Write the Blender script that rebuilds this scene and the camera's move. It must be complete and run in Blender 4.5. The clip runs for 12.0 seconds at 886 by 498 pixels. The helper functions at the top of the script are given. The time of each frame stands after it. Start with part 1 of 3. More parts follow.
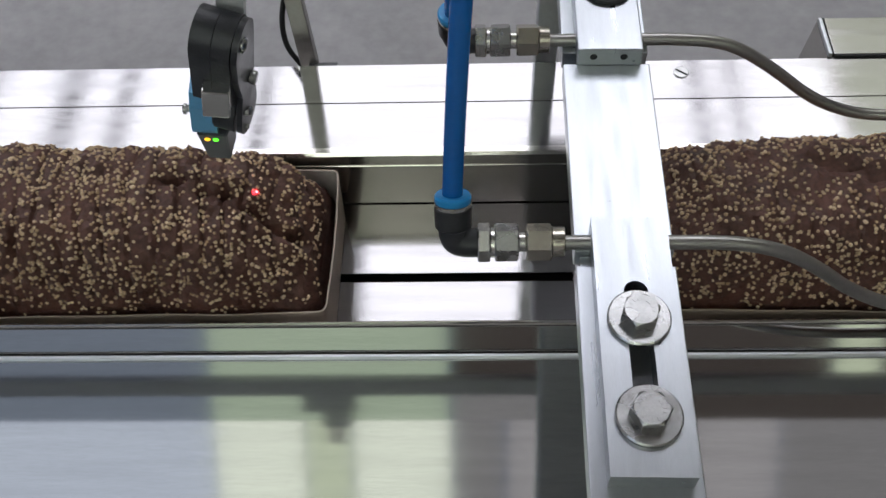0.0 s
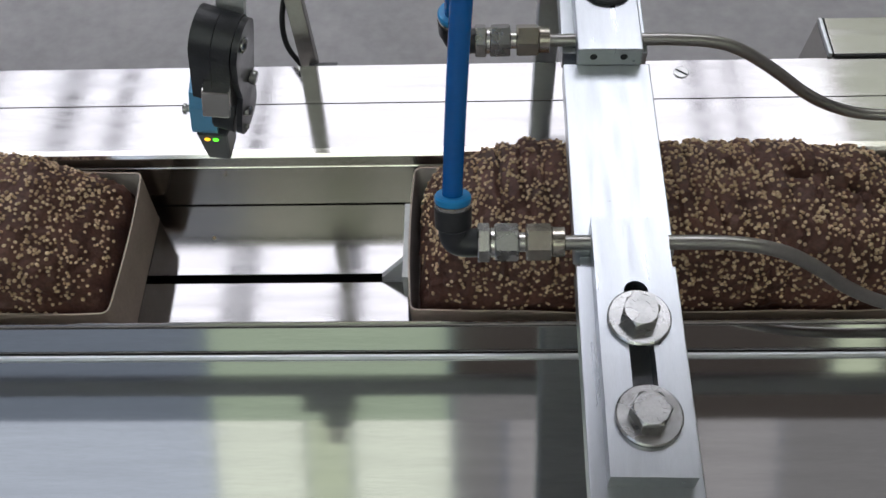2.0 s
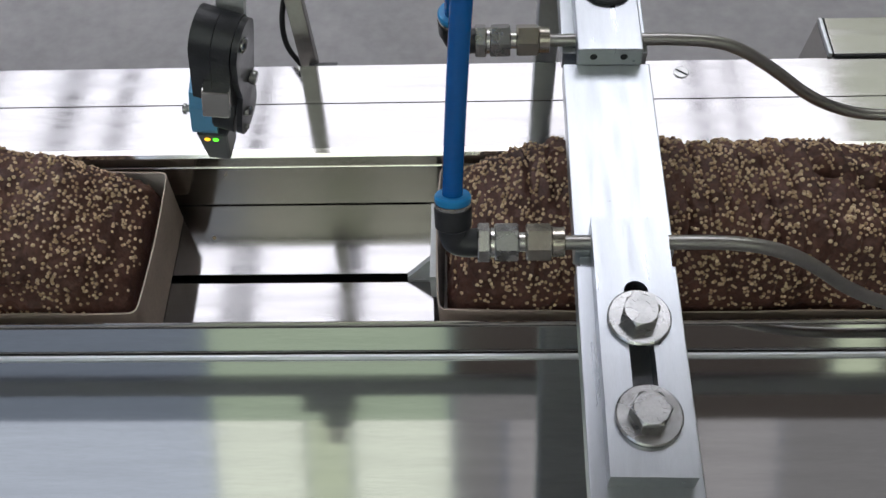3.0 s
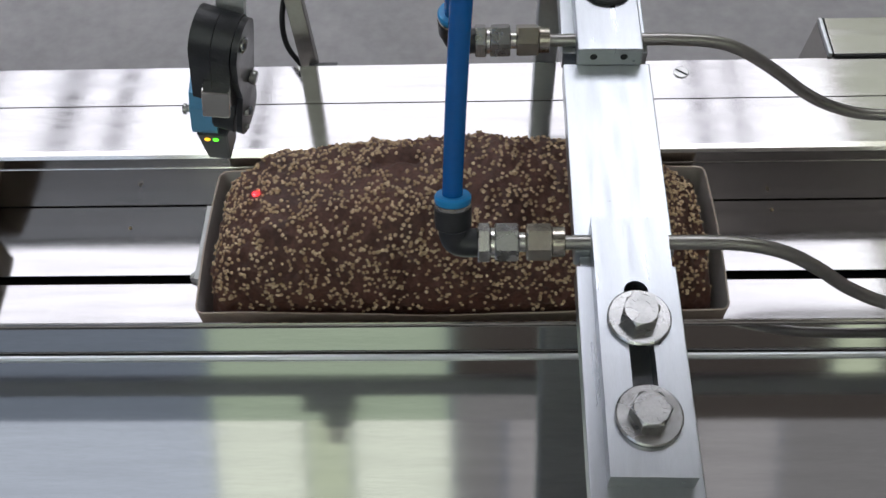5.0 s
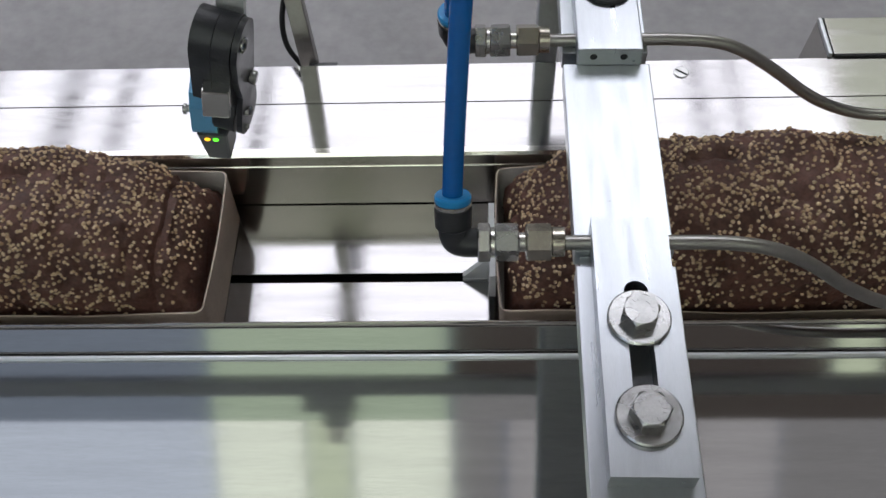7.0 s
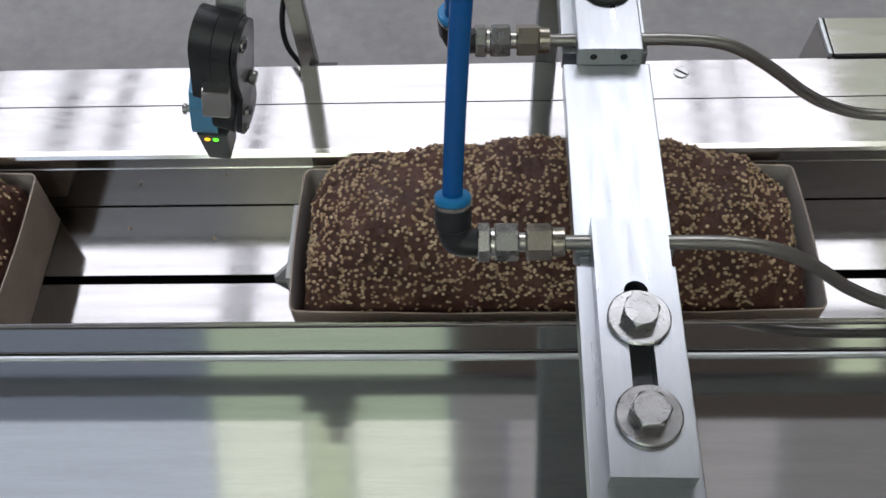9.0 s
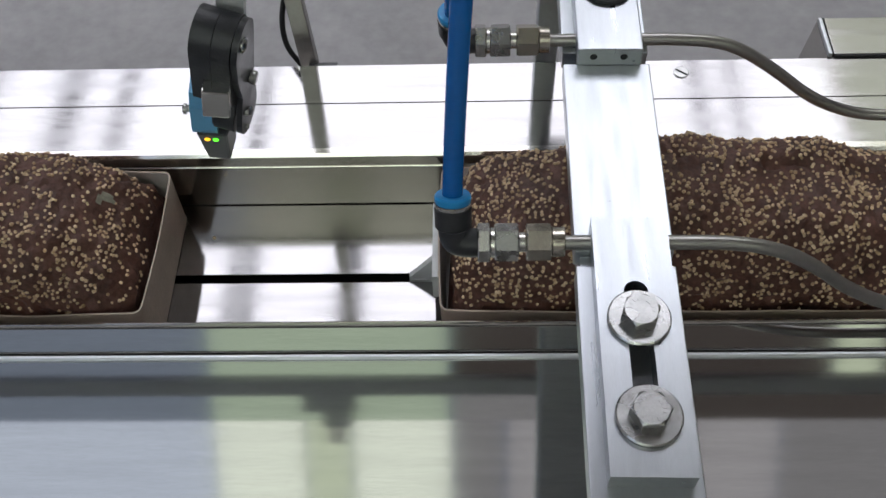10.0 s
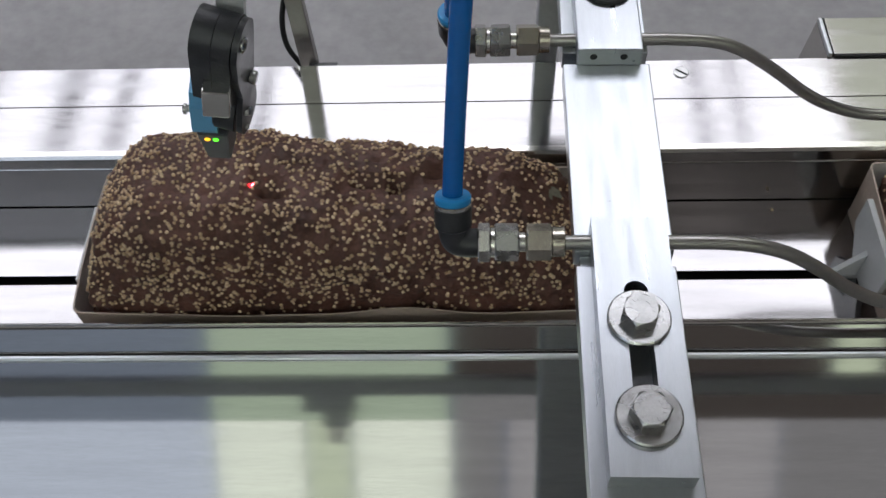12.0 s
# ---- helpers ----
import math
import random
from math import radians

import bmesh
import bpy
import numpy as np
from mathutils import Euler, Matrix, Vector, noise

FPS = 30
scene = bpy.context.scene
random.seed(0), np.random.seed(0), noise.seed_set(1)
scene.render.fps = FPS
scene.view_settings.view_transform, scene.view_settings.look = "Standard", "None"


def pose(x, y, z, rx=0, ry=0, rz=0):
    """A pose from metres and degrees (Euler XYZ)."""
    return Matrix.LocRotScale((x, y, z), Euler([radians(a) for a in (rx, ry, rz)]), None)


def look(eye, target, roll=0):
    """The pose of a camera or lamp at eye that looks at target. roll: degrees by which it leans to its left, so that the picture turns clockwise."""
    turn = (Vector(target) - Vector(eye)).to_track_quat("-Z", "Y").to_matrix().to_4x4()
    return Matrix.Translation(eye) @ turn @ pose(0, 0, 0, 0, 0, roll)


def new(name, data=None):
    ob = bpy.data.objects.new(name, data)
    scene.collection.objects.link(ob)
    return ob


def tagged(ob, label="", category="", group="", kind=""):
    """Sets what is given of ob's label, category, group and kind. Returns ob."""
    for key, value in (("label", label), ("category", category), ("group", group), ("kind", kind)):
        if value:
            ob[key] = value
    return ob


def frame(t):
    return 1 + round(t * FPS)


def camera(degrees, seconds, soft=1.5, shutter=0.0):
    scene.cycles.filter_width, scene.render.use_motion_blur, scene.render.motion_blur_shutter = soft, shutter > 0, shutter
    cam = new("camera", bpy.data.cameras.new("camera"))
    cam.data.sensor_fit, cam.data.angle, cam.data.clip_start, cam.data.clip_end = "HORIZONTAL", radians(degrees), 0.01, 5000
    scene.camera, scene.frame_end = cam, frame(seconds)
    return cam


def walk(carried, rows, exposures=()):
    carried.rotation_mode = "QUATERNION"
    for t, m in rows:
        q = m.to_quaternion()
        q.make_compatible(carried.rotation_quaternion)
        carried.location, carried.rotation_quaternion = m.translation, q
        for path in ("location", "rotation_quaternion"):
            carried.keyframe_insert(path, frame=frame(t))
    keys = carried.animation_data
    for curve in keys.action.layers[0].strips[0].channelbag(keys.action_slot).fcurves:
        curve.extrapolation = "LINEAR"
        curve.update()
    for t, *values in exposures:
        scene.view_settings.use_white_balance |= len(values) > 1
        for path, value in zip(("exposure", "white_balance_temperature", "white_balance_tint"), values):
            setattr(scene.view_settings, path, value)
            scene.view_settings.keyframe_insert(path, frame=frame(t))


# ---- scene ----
import itertools

cam = camera(49.98, 12.0, 1.5, 0.12)
CAM = look((0.00499, -0.08697, 0.42994), (-0.01749, 0.30493, -0.14963), -3.24)
SKY_POWER, GREEN_POWER, BLUE_POWER, BEAM = 3.4, 4.0, 1.20, 15.0
APRON = 24.0
NEAR_END = ((0.0847, 0.1099), (0.0994, 0.1097), (0.1108, 0.1087), (0.1228, 0.1060), (0.1358, 0.1000), (0.1506, 0.0887), (0.1670, 0.0739), (0.1880, 0.0608), (0.2122, 0.0559), (0.2396, 0.0552), (0.3600, 0.0552))
FAR_END = ((0.0870, 0.1103), (0.1026, 0.1099), (0.1190, 0.1081), (0.1304, 0.1042), (0.1430, 0.0962), (0.1566, 0.0855), (0.1710, 0.0732), (0.1850, 0.0639), (0.2014, 0.0572), (0.2190, 0.0547), (0.2562, 0.0543), (0.3800, 0.0543))
walk(cam, [(0.0, CAM), (12.0, CAM)])

# ---- light ----
world = bpy.data.worlds.new("sky")
scene.world = world
world.use_nodes = True
wn = world.node_tree
sky = wn.nodes.new("ShaderNodeTexSky")
sky.sky_type = "NISHITA"
sky.sun_disc = False
sky.sun_elevation, sky.sun_rotation = radians(48), radians(20)
wn.links.new(sky.outputs[0], wn.nodes["Background"].inputs[0])
wn.nodes["Background"].inputs[1].default_value = 0.10
scene.view_settings.exposure = 0.0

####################

» Directions
Copy the data exactly. Any picture it contains is to be omitted.

» Written solution
Write the Blender script that rebuilds this scene and the camera's move. It must be complete and run in Blender 4.5. The clip runs for 12.0 seconds at 886 by 498 pixels. The helper functions at the top of the script are given. The time of each frame stands after it. Start with part 1 of 3. More parts follow.
0.0 s
2.0 s
3.0 s
5.0 s
7.0 s
9.0 s
10.0 s
12.0 s
# ---- helpers ----
import math
import random
from math import radians

import bmesh
import bpy
import numpy as np
from mathutils import Euler, Matrix, Vector, noise

FPS = 30
scene = bpy.context.scene
random.seed(0), np.random.seed(0), noise.seed_set(1)
scene.render.fps = FPS
scene.view_settings.view_transform, scene.view_settings.look = "Standard", "None"


def pose(x, y, z, rx=0, ry=0, rz=0):
    """A pose from metres and degrees (Euler XYZ)."""
    return Matrix.LocRotScale((x, y, z), Euler([radians(a) for a in (rx, ry, rz)]), None)


def look(eye, target, roll=0):
    """The pose of a camera or lamp at eye that looks at target. roll: degrees by which it leans to its left, so that the picture turns clockwise."""
    turn = (Vector(target) - Vector(eye)).to_track_quat("-Z", "Y").to_matrix().to_4x4()
    return Matrix.Translation(eye) @ turn @ pose(0, 0, 0, 0, 0, roll)


def new(name, data=None):
    ob = bpy.data.objects.new(name, data)
    scene.collection.objects.link(ob)
    return ob


def tagged(ob, label="", category="", group="", kind=""):
    """Sets what is given of ob's label, category, group and kind. Returns ob."""
    for key, value in (("label", label), ("category", category), ("group", group), ("kind", kind)):
        if value:
            ob[key] = value
    return ob


def frame(t):
    return 1 + round(t * FPS)


def camera(degrees, seconds, soft=1.5, shutter=0.0):
    scene.cycles.filter_width, scene.render.use_motion_blur, scene.render.motion_blur_shutter = soft, shutter > 0, shutter
    cam = new("camera", bpy.data.cameras.new("camera"))
    cam.data.sensor_fit, cam.data.angle, cam.data.clip_start, cam.data.clip_end = "HORIZONTAL", radians(degrees), 0.01, 5000
    scene.camera, scene.frame_end = cam, frame(seconds)
    return cam


def walk(carried, rows, exposures=()):
    carried.rotation_mode = "QUATERNION"
    for t, m in rows:
        q = m.to_quaternion()
        q.make_compatible(carried.rotation_quaternion)
        carried.location, carried.rotation_quaternion = m.translation, q
        for path in ("location", "rotation_quaternion"):
            carried.keyframe_insert(path, frame=frame(t))
    keys = carried.animation_data
    for curve in keys.action.layers[0].strips[0].channelbag(keys.action_slot).fcurves:
        curve.extrapolation = "LINEAR"
        curve.update()
    for t, *values in exposures:
        scene.view_settings.use_white_balance |= len(values) > 1
        for path, value in zip(("exposure", "white_balance_temperature", "white_balance_tint"), values):
            setattr(scene.view_settings, path, value)
            scene.view_settings.keyframe_insert(path, frame=frame(t))


# ---- scene ----
import itertools

cam = camera(49.98, 12.0, 1.5, 0.12)
CAM = look((0.00499, -0.08697, 0.42994), (-0.01749, 0.30493, -0.14963), -3.24)
SKY_POWER, GREEN_POWER, BLUE_POWER, BEAM = 3.4, 4.0, 1.20, 15.0
APRON = 24.0
NEAR_END = ((0.0847, 0.1099), (0.0994, 0.1097), (0.1108, 0.1087), (0.1228, 0.1060), (0.1358, 0.1000), (0.1506, 0.0887), (0.1670, 0.0739), (0.1880, 0.0608), (0.2122, 0.0559), (0.2396, 0.0552), (0.3600, 0.0552))
FAR_END = ((0.0870, 0.1103), (0.1026, 0.1099), (0.1190, 0.1081), (0.1304, 0.1042), (0.1430, 0.0962), (0.1566, 0.0855), (0.1710, 0.0732), (0.1850, 0.0639), (0.2014, 0.0572), (0.2190, 0.0547), (0.2562, 0.0543), (0.3800, 0.0543))
walk(cam, [(0.0, CAM), (12.0, CAM)])

# ---- light ----
world = bpy.data.worlds.new("sky")
scene.world = world
world.use_nodes = True
wn = world.node_tree
sky = wn.nodes.new("ShaderNodeTexSky")
sky.sky_type = "NISHITA"
sky.sun_disc = False
sky.sun_elevation, sky.sun_rotation = radians(48), radians(20)
wn.links.new(sky.outputs[0], wn.nodes["Background"].inputs[0])
wn.nodes["Background"].inputs[1].default_value = 0.10
scene.view_settings.exposure = 0.0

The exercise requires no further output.